2018 hasn't exactly been a bumper year for the kind of books I like to read. I should explain that I mostly like to read political memoirs, biographies and diaries, with the odd football book thrown in for good measure. I hardly read fiction at all, which is something I want to change in 2019. So here are the the ten books I have most enjoyed reading this year.

1. In My Life by Alan Johnson

I hadn't expected to enjoy this book given its billing as a memoirs written through the prism of music. But as Simon Cowell might say, I didn't like this book, I loved it, and it is without doubt the best book I have read this year. I wrote a full review of it HERE.

Alan Johnson

2. Churchill: Walking With Destiny by Andrew Roberts

I'm only half way through this book and am loving every page. It's made me realise how little I knew about the Great Man, even though I thought I was a bit of a Churchill expert. I read Roy Jenkins' biography of him years ago and thought that was excellent, but this is light years better. I recorded a podcast with Andrew about the book, which you can find by searching for the Iain Dale Book Club.

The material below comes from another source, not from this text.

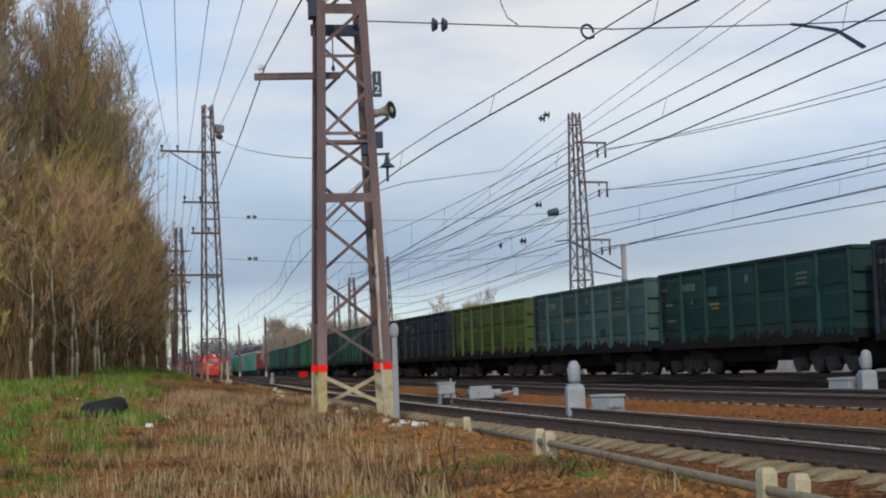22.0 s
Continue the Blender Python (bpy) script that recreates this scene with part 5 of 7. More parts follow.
solid("wire_loop", Geo().tube([(21.0, 15.0, 5.9), (21.1, 15.0, 6.2), (21.5, 14.95, 6.38), (21.95, 14.95, 6.3), (22.15, 14.95, 5.9)], 0.012), wire_mat, "arched jumper wire over the middle track", "wire")
wire("stay wire from the thick pole up to the portal beam", [(25, 1.3, 4.6), (25.0, 9.2, 8.6)], 0.05, 0.014)
wire("cable from the thick pole to a hanger on the portal", [(25, 1.3, 6.25), (25.1, 4.6, 6.05), (25.1, 4.65, 8.6)], 0.0)
for p, q in (((25, 1.2, 4.9), (119, -1.5, 13)), ((25, 0.6, 6.2), (119, -2, 15)), ((25, 0.3, 8.0), (119, -2.5, 17))):
    wire("slack wire from the thick pole", [p, q], 0.8)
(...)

3. Vietnam: An Epic Tragedy by Max Hastings

Had I not been going to interview Max Hastings for my book club podcast I might not have read this book. So I am glad I did. I think like many of my generation, the Vietnam war ended just as we became adults. I am embarrassed about how little I know about it. This may be a doorstep of a book but it's beautifully written and made me want to read everything Hastings has ever written.


4. Diaries Volume 7: From Crash to Defeat by Alastair Campbell

I commissioned four volumes of the Campbell Diaries and I am proud to have published them. Future generations will find them an invaluable research tool in writing about the Blair years. I love the way Alastair combines the personal with the political. I think this volume is the best one so far as it catalogues his attempts to resist the blandishments of Gordon Brown to return to a full time role in Number Ten.

Alastair Campbell volume 7

5. Unbelievable by Katie Tur

I loved this book. It told me just as much about Donald Trump as Fire & Fury, and was much more entertaining. Katie is an NBC journalist and was told to follow Trump on his campaign. Her encounters with him were legendary. I reviewed the book in full HERE.

Katie Tur

6. Fire and Fury by Michael Wolff

Much hyped pre-publication, this book didn't quite live up to its billing. Although hugly readable, once you had read the newspaper serialisations there wasn't an awful lot more left over. Having said that, if anything it underestimates the madness at the heart of the Trump White House. Wolff came under massive attacks from Trump and his acoltytes who tried to trasjh reputation. I wrote about my encounter with Michael Wolff HERE.

Fire and fury

7. My Life in Football by Kevin Keegan

I spent a hugely enjoyable hour interviewing Kevin Keegan for my Book Cub podcast. If you're a football fan, look it up. You'll enjoy it. Meeting your heroes is often a disappointment. It wasn't in this case. And it's a great book too. Searingly honest, as you would expect.

Kevin Keegan

8. Confessions of a Recovering Politician by Nick de Bois

Nick de Bois served as a Conservative MP for the 2010-2015 parliament. This book is an incredibly insightful and amusing memoir of his five years as an MP. He's got a wonderfully waspish sense of humour as he highlights all the ridiculousness of the Palace of Varieties and the life of a slightly rebellious backbencher cum wannabe radio star.

Nick de Bois

9. Hitler's British Traitors by Tim Tale

Another book I probably wouldn't have read had it not been for my Book Club podcast. Tim Tale catalogues the various individuals and groups who betrayed their country both before and during World War 2. It has to be read to be believed. I've always found it fascinating to try to get inside the minds of traitors, and this book really helps you do it.

Tim Tate Nazis

10. An Irrational Hatred of Everything by Robert Banks

Back in 1995 Rob Banks published his first book, 'An Irrational Hatred of Luton'. It told Banks's story as a West Ham fan's support for his local club, interspersed with lots of personal stories. He wrote two follow up books in the late 1990s and early 2000s. This latest tome covers the years 2003 to 2018 and if you're a football fan you'll love it, even if for some inexplicable reason you don't love West Ham. He also talks about his failed marriage and then meeting the love of his life, a Brazilian lady called Elaine and their struggle with authority to enable her to live in this country.